Volume 25, Issue 4 – 15 October 2019


Ivan Sazima: Eating out: the Australian pufferfish Tetractenos hamiltoni lunges or blows water at prey situated above water level, pp. 125-132

Abstract
Among the about 30,000 recognized fish species, a handful of them lunges/jumps or spits water at terrestrial prey. The Common Toadfish Tetractenos hamiltoni is a frequent pufferfish in Australian estuaries and mangroves, and feeds opportunistically on anything assessed as edible. I report on two noteworthy foraging behaviours of this pufferfish at a rocky embankment in an estuarine habitat in urban Sydney, south-eastern Australia.

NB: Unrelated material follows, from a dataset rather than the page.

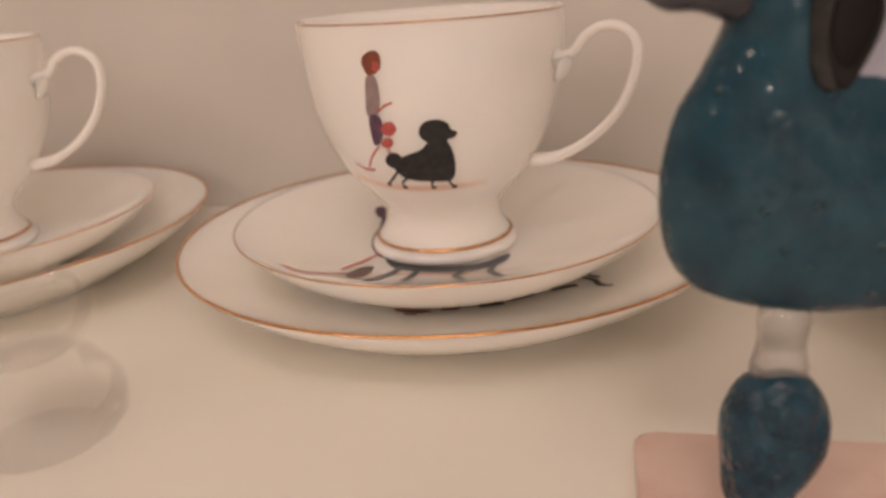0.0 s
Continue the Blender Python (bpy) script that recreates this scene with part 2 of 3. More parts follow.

Pufferfish usually foraged over the submerged rocks catching crabs and snails, and at water surface they visually examined and/or mouthed and ate floating objects such as insects alive or dead and berries. Some individuals employed a particular foraging mode: they swam very close to rocks that were partly above water level, and inspected every object that resembled a potential prey. The intertidal isopod Ligia australiensis was the prey most sought after. From time to time, the fish stopped in front of these potential preys and appeared to evaluate their availability for a preying attempt. Afterwards, the pufferfish either lunged/jumped out of the water to grab the prey, or exposed the head above the surface and forcefully expelled water from the mouth (spat) at the prey. Hunting success was about 15% for lunging and 10% for spitting. These observations raise to two the pufferfish species recorded to lunge/jump out of the water to secure a prey above water level, and add the Common Toadfish to the fish species that spit at a potential food item.